The term temporary bypass plants often surfaces in this context. While bypassing is tightly regulated and generally limited, interim treatment capacity can be deployed to avoid prohibited discharges and maintain compliance during scheduled maintenance or capital improvements. Regulatory guidance makes clear that bypassing is allowed only under specific conditions, reinforcing the reasons that planned interim capacity matters.

Temporary capacity is a compliance continuity tool. It stabilizes effluent quality during construction transitions, preserves permit integrity, and reduces political exposure tied to visible infrastructure disruption. In this light, interim systems do not act as emergency stopgaps; they become structured risk controls within modernization programs.

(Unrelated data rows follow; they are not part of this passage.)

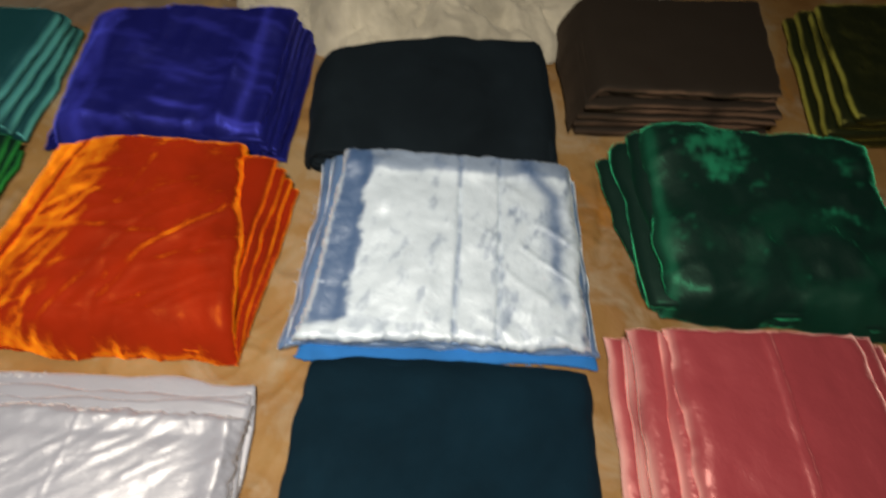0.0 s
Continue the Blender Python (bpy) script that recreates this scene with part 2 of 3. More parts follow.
def floor_material():
    """Old brown sheeting: kraft brown with greyish worn patches, rusty stains and creases; two broad dark spots paint
    the light falling off.
    """
    m, n, l, p = material("brown_floor_sheeting")
    v = coords(n, l)
    broad = noise_node(n, l, v, 3.2, 6.0, 0.6, 0.5)
    worn = noise_node(n, l, v, 11.0, 6.0, 0.65, 0.8)
    col = ramp(n, l, broad, [(0.30, (0.21, 0.095, 0.027)), (0.5, (0.31, 0.175, 0.062)), (0.68, (0.35, 0.27, 0.155))])
    mix = n.new("ShaderNodeMix")
    mix.data_type = "RGBA"
    f = ramp(n, l, worn, [(0.5, (0, 0, 0)), (0.72, (0.65, 0.65, 0.65))])
    l.new(f, mix.inputs[0])
    l.new(col, mix.inputs[6])
    mix.inputs[7].default_value = (0.40, 0.35, 0.26, 1)
    rust = n.new("ShaderNodeMix")
    rust.data_type = "RGBA"
    spots = noise_node(n, l, v, 5.5, 5.0, 0.6, 1.0)
    l.new(ramp(n, l, spots, [(0.60, (0, 0, 0)), (0.66, (0.7, 0.7, 0.7))]), rust.inputs[0])
    l.new(mix.outputs[2], rust.inputs[6])
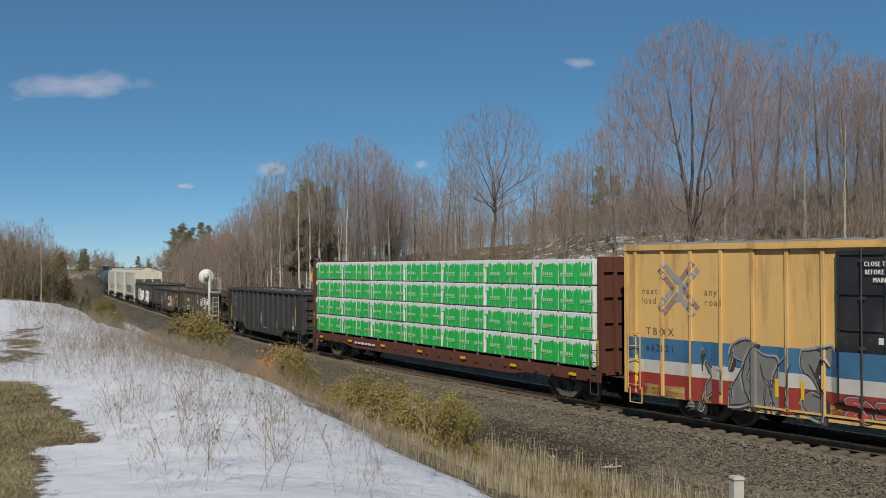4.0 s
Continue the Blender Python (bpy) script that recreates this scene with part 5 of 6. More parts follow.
def coil_covers(c, at, e, w):
    """Two blue steel covers with lifting frames."""
    for d in (-1, 1):
        x0, x1 = sorted((d * .12, d * (e - .1)))
        bm = bmesh.new()
        ring = [(-w - .1, 2.58), (w + .1, 2.58), (w + .06, 2.78), (w * .7, 2.98), (-w * .7, 2.98), (-w - .06, 2.78)]
        extrude_x(bm, ring, x0, x1)
        cov = part("cover", bm, COVERB, c, "blue steel coil cover")
        for x in np.linspace(x0 + .4, x1 - .4, 6):
            bm = bmesh.new()
            ring = [(-w - .12, 2.6), (w + .12, 2.6), (w + .09, 2.81), (w * .7, 3.02), (-w * .7, 3.02), (-w - .09, 2.81)]
            extrude_x(bm, ring, x - .05, x + .05)
            part("cover_rib", bm, COVERB, cov)
        m = (x0 + x1) / 2
        for s in (-1, 1):
            for xx, dd in ((x0 + .15, 1), (x1 - .15, -1)):
                bm = bmesh.new()
                ring = [(xx - .25, 2.72), (xx + .25, 2.72), (xx + .05, 3.28), (xx - .05, 3.28)]
                prism(bm, ring, *sorted((s * (w + .06), s * (w + .10))))
                part("lifting_bracket", bm, COVERB, cov)
            bm = bmesh.new()
            y0, y1 = sorted((s * .75, s * .85))
            box(bm, m - 1.25, m + 1.25, y0, y1, 3.30, 3.38)
            box(bm, m - 1.25, m + 1.25, y0, y1, 2.98, 3.08)
            for x in (-1.2, -.55, 0, .55, 1.2):
                box(bm, m + x - .05, m + x + .05, y0, y1, 3.0, 3.34)
            part("lifting_frame", bm, COVERB, cov)
        bm = bmesh.new()
        box(bm, m - 1.25, m + 1.25, -.8, .8, 3.36, 3.41)
        part("frame_top", bm, COVERB, cov)
        small_print(c, m + .4, 2.62, 1.2, .08, 1, MARKW, flat(w + .14), int(d + 5))
    for x in np.linspace(-e + .6, e - .35, 7):
        patch("reflector", c, x - .18, x + .18, .98, 1.1, STRIPE, flat(w + .13))
    lettering(c, "CE FX", -e + 3.1, 2.12, .28, MARKW, at, bold=.01)
    lettering(c, "31 562", -e + 3.1, 1.72, .28, MARKW, at, bold=.01)
    for i, (u, ww, h) in enumerate(((-4.9, .55, .9), (-3.7, .4, .8), (-2.7, .7, .9), (-1.4, .6, .9), (-.1, 3.0, 1.3), (3.3, .6, .9), (4.5, .9, .9), (6.1, .8, .8))):
        if ww > 1:
            piece(c, u, 1.0, ww, h, 4, 95, at, None, GRAFG, GRAFG, .035)
            tag(c, u, 2.1, 2.8, .3, 97, GRAFW, at, .05)
        else:
            tag(c, u, 1.15, ww, h, 100 + i, GRAFG if i % 2 else GRAFW, at, .055)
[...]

Rethinking What Temporary Means

The word temporary carries assumptions about durability. In infrastructure planning, those assumptions often obscure a more nuanced reality.

Temporary refers to a deployment strategy, not structural quality. Modern steel-construction, modular wastewater systems are engineered under established industry standards that govern material specifications, coatings, structural loads, and containment performance. They deliver service longevity comparable to traditional concrete construction.

The difference lies in sequencing and flexibility. Modular systems can serve interim demand, phased expansion, or upgrade transitions. If long-term performance and regulatory requirements continue to be met, some elect to keep those systems in place rather than replace them with conventional construction. In other cases, modular components integrate into permanent facilities as capacity increases.

This introduces optionality into infrastructure planning. Rather than locking every project into a single path, communities can align capacity with real-time demand and regulatory performance.

Rethinking temporary in this way reframes it from lesser to flexible infrastructure. Long-term resilience sometimes depends less on material class and more on the ability to adapt sequencing to uncertainty. It reorients project planning for the better.